You've contributed so much to R, particularly in R packages. How could you be so productive?
Here are a few more thoughts from a personal perspective.
Writing. I have worked really hard to build a solid writing habit - I try and write for 60-90 minutes every morning. It's the first thing I do after I get out of bed. I think writing is really helpful to me for a few reasons. First, I often use my writing as a reference - I don't program in C++ every day, so I'm constantly referring to @Rcpp every time I do. Writing also makes me aware of gaps in my knowledge and my tools, and filling in those gaps tends to make me more efficient at tackling new problems.
Reading. I read a lot. I follow about 300 blogs, and keep a pretty close eye on the R tags on Twitter and Stack Overflow. I don't read most things deeply - the majority of content I only briefly skim. But this wide exposure helps me keep up with changes in technology, interesting new programming languages, and what others are doing with data. It's also helpful that if when you're tackling a new problem you can recognise the basic name - then googling for it will suggest possible solutions. If you don't know the name of a problem, it's very hard to research it.
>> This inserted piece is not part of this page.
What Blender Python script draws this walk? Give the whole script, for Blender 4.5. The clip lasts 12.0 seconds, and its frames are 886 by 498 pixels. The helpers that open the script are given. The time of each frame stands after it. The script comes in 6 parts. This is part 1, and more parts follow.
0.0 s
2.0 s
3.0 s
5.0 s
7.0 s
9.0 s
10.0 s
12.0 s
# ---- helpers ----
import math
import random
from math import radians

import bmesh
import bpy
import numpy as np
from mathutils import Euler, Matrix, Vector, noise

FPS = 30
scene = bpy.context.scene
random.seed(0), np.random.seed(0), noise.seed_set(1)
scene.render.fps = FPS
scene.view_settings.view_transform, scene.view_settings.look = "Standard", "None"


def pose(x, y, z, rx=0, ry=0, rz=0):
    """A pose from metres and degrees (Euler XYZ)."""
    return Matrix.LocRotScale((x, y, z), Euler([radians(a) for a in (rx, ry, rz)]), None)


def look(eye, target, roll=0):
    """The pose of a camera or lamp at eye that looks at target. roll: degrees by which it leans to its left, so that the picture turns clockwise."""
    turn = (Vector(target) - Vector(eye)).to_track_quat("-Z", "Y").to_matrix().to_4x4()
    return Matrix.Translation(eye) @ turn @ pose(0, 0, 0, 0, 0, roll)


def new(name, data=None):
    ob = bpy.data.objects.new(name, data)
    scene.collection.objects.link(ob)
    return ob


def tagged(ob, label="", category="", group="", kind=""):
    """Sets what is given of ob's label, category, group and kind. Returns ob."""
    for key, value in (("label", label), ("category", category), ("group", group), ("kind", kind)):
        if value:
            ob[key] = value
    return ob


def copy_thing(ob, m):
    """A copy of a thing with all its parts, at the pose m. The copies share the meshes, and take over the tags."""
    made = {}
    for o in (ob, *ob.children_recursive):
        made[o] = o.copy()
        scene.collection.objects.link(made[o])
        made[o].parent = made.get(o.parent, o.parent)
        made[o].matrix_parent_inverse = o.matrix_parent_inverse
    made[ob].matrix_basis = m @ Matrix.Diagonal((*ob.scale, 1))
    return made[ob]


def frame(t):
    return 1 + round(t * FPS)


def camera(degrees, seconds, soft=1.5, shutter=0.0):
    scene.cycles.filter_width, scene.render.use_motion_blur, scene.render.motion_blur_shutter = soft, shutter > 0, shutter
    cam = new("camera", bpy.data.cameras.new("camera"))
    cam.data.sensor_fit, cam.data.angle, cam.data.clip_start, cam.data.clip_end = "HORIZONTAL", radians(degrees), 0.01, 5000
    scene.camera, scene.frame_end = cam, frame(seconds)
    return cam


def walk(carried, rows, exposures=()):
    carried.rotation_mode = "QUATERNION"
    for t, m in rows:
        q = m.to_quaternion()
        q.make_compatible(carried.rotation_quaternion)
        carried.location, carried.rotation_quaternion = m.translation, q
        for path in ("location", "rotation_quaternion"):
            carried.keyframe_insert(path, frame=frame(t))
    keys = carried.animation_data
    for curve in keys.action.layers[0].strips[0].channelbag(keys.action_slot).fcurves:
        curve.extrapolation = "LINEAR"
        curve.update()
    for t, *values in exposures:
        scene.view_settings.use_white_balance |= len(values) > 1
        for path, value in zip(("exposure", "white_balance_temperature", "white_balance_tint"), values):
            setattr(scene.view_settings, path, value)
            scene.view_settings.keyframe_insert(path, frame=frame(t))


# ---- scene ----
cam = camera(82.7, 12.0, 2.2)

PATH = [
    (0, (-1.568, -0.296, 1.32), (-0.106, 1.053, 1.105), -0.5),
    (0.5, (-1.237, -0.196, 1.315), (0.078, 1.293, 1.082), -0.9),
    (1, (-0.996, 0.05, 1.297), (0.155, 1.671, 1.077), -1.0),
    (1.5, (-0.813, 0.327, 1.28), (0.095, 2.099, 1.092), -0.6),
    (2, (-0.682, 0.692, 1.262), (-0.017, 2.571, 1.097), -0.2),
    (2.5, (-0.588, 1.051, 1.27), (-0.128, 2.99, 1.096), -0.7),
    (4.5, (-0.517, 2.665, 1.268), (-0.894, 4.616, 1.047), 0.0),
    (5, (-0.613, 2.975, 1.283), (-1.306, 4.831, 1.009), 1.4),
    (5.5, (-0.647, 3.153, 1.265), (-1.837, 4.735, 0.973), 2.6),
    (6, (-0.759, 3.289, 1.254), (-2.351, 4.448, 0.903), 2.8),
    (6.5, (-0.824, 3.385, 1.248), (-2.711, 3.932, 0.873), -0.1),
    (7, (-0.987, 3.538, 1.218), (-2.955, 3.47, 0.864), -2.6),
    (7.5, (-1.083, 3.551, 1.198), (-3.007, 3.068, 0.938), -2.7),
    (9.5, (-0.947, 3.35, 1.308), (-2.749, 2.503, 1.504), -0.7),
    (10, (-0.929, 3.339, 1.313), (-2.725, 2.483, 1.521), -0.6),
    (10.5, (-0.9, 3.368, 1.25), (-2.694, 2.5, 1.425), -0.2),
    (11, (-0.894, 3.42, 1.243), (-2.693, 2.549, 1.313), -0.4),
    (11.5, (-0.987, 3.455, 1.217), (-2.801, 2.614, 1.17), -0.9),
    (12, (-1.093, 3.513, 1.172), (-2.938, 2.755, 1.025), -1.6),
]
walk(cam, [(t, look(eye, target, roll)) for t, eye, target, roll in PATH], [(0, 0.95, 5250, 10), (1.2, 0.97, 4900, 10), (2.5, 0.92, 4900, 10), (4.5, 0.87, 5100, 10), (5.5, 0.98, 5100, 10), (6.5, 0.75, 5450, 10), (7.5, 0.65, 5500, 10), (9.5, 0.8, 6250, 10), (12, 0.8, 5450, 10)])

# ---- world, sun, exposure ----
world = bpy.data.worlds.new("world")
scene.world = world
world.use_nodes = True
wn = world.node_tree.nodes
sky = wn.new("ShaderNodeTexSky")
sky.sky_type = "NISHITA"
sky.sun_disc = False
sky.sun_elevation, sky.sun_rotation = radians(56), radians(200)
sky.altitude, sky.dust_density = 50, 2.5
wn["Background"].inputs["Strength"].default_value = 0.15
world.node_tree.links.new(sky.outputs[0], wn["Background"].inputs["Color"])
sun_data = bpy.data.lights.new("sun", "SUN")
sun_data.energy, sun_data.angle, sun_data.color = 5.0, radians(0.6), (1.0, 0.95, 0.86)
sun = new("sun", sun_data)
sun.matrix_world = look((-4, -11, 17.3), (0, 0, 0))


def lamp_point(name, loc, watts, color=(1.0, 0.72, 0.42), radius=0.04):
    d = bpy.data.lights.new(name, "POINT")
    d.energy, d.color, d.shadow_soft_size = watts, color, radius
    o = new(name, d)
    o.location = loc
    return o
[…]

Chunking. Context-switching is expensive, so if I worked on many packages at the same time, I'd never get anything done. Instead, at any point in time, most of my packages are lying fallow, steadily accumulating issues and ideas for new feature. Once a critical mass has accumulated, I'll spend a couple of days on the package.
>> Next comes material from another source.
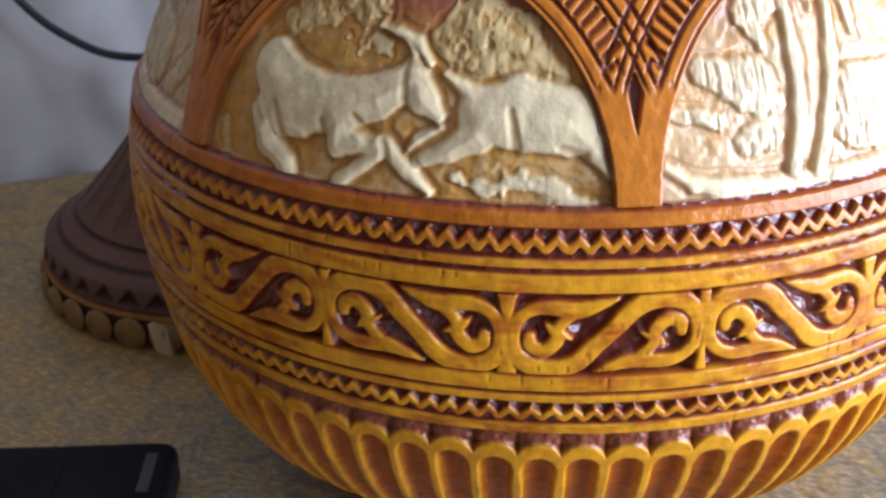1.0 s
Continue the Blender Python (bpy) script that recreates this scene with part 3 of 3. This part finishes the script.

Finally, it's hard to over-emphasise the impact that working full-time on R makes. Since I've left Rice, I now spend well over 90% of my work time thinking about and programming in R. This has a compounding effect because as I built better tools (cognitive and computational) it becomes even easier to build new tools. I can create a new package in seconds, and I have many techniques on-hand (in-brain) for solving new problems.